The duo’s story is like “On The Road” filtered through Gabriel Garcia Marquez, and begins with them being dropped naked into New Jersey, and includes stealing art, fighting forest fires, working in a Medieval Times-themed restaurant, and in the novels’ inspired centerpiece, running the campaign of the foppish Presidential candidate Dewey Knott.

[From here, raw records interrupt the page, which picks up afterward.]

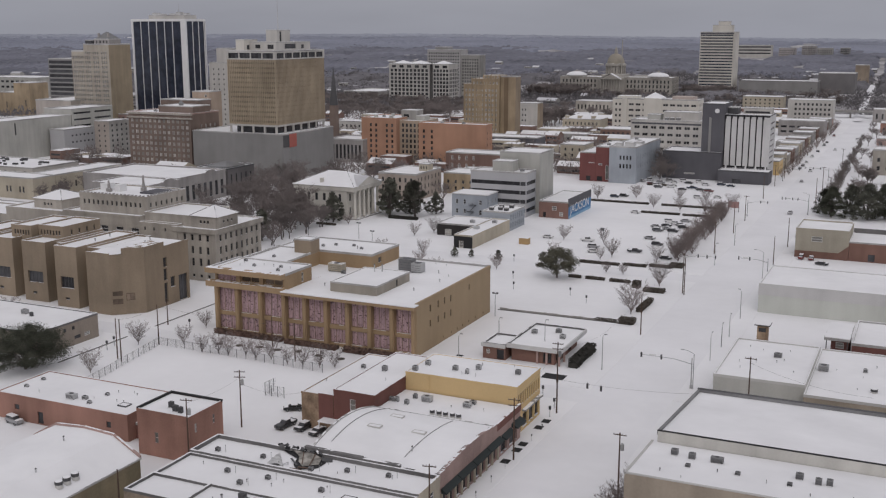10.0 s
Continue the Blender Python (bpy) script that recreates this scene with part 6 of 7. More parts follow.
def car(kind, x, y, turn, label, group="cars in the parking lot"):
    key = kind
    if key in CARS:
        return copy_thing(CARS[key], pose(x, y, 0, 0, 0, turn))
    kind, body = kind.rstrip("!"), DARK_PAINT if "!" in kind else PAINT
    t = thing("car" if kind != "pickup" else "pickup_truck", (0, 0, 0), label, "car" if kind != "pickup" else "truck", group)
    L = {"sedan": 4.7, "suv": 4.8, "pickup": 5.7}[kind]
    f = L / 2
    bm = bmesh.new()
    if kind == "sedan":
        profile(bm, [(-f, 0.35), (-f, 0.8), (-f + 0.2, 0.95), (-1.2, 1.0), (1.3, 1.02), (f - 0.1, 0.98), (f, 0.6), (f, 0.35)], 1.82)
        cab = [(-1.25, 1.0), (-0.45, 1.43), (0.85, 1.45), (1.75, 1.02)]
    elif kind == "suv":
        profile(bm, [(-f, 0.4), (-f, 0.95), (-f + 0.2, 1.08), (-1.1, 1.15), (f - 0.1, 1.15), (f, 0.7), (f, 0.4)], 1.92)
        cab = [(-1.15, 1.12), (-0.45, 1.72), (1.9, 1.72), (f - 0.08, 1.13)]
    else:
        profile(bm, [(-f, 0.45), (-f, 1.0), (-f + 0.2, 1.12), (-1.1, 1.2), (0.9, 1.2), (0.95, 0.95), (f - 0.12, 0.95), (f - 0.1, 1.2), (f, 1.2), (f, 0.45)], 1.98)
        cab = [(-1.2, 1.17), (-0.5, 1.85), (0.75, 1.85), (0.95, 1.17)]
    bmesh.ops.bevel(bm, geom=list(bm.edges), offset=0.07, segments=2, affect="EDGES")
    part("body", bm, body, t, local=True)
    bm = bmesh.new()
    profile(bm, cab, 1.72, 0.16)
    part("cabin_glass", bm, GLASS, t, "dark car windows", local=True)
    bm = bmesh.new()
    top = max(z for _, z in cab)
    ys = [y for y, z in cab if z > top - 0.1]
    box(bm, -0.74, 0.74, min(ys) - 0.12, max(ys) + 0.12, top - 0.05, top + 0.1)
    bmesh.ops.bevel(bm, geom=list(bm.edges), offset=0.04, segments=2, affect="EDGES")
    part("roof_snow", bm, SNOW, t, "snow lying on the car roof", local=True)
    if kind != "pickup":
        bm = bmesh.new()
        box(bm, -0.8, 0.8, -f + 0.18, -1.25, 0.98 if kind == "sedan" else 1.1, 1.06 if kind == "sedan" else 1.19)
        bmesh.ops.bevel(bm, geom=list(bm.edges), offset=0.03, segments=1, affect="EDGES")
        part("bonnet_snow", bm, SNOW, t, local=True)
    if kind != "suv":
        bm = bmesh.new()
        box(bm, -0.76, 0.76, 1.85 if kind == "sedan" else 1.05, f - 0.2, 0.9, 1.1)
        bmesh.ops.bevel(bm, geom=list(bm.edges), offset=0.03, segments=1, affect="EDGES")
        part("rear_snow", bm, SNOW, t, "snow lying on the boot or load bed", local=True)
    wheel = bmesh.new()
    cyl(wheel, (-0.11, 0, 0), (0.11, 0, 0), 0.34, 0.34, 14)
    wheel = as_mesh("wheel", wheel, RUBBER)
    rim = bmesh.new()
    cyl(rim, (-0.125, 0, 0), (0.125, 0, 0), 0.2, 0.2, 10)
    rim = as_mesh("rim", rim, METAL)
    for sx in (-1, 1):
        for sy in (-1, 1):
            w = new("wheel", wheel)
            w.parent, w.location = t, (sx * 0.85, sy * (f - 0.95), 0.34)
            r = new("rim", rim)
            r.parent = w
    for sx in (-0.65, 0.65):
        bm = bmesh.new()
        box(bm, sx - 0.18, sx + 0.18, -f - 0.015, -f + 0.04, 0.62, 0.8)
        part("headlight", bm, GLASS_PALE, t, local=True)
        bm = bmesh.new()
        box(bm, sx - 0.16, sx + 0.16, f - 0.04, f + 0.015, 0.68, 0.86)
        part("tail_light", bm, RED_SIGN, t, local=True)
    t.matrix_basis = pose(x, y, 0, 0, 0, turn)
    CARS[key] = t
    return t


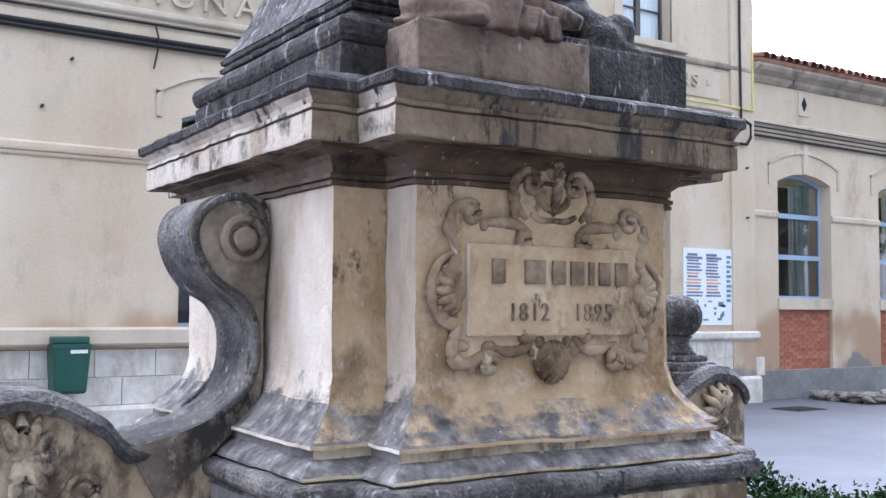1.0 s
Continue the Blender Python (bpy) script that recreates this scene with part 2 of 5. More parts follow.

I laughed out loud at this novel. Often.
“Freddy had been to all the major places in America that were even vaguely like England. In favour of playing polo in Virginia or making a speech in Cambridge, he had skipped the West except as a place, in the late fifties, to kill large animals, and was unfamiliar with it other than by looking down from the Concorde on his way to Los Angeles or San Francisco. And these, as far as he was concerned, were cities with a tenous hold not only on America but upon the earth. The first time he had seen San Francisco he has come from the sea on Brittania and he had assumed he was hallucinating. He loved it, but he never stopped believing it was only a puff of ether. He had gone inland in California, once, to visit a walnut ranch, but apart from that had known nothing other than a strip of Pacific coast ten miles wide. Now they were in the West that neither he nor Fredericka had experienced except as a terra-cotta-coloured carpet so distant that it might have been the textured wall of one of the neopalaeolithic buildings Freddy so distained.”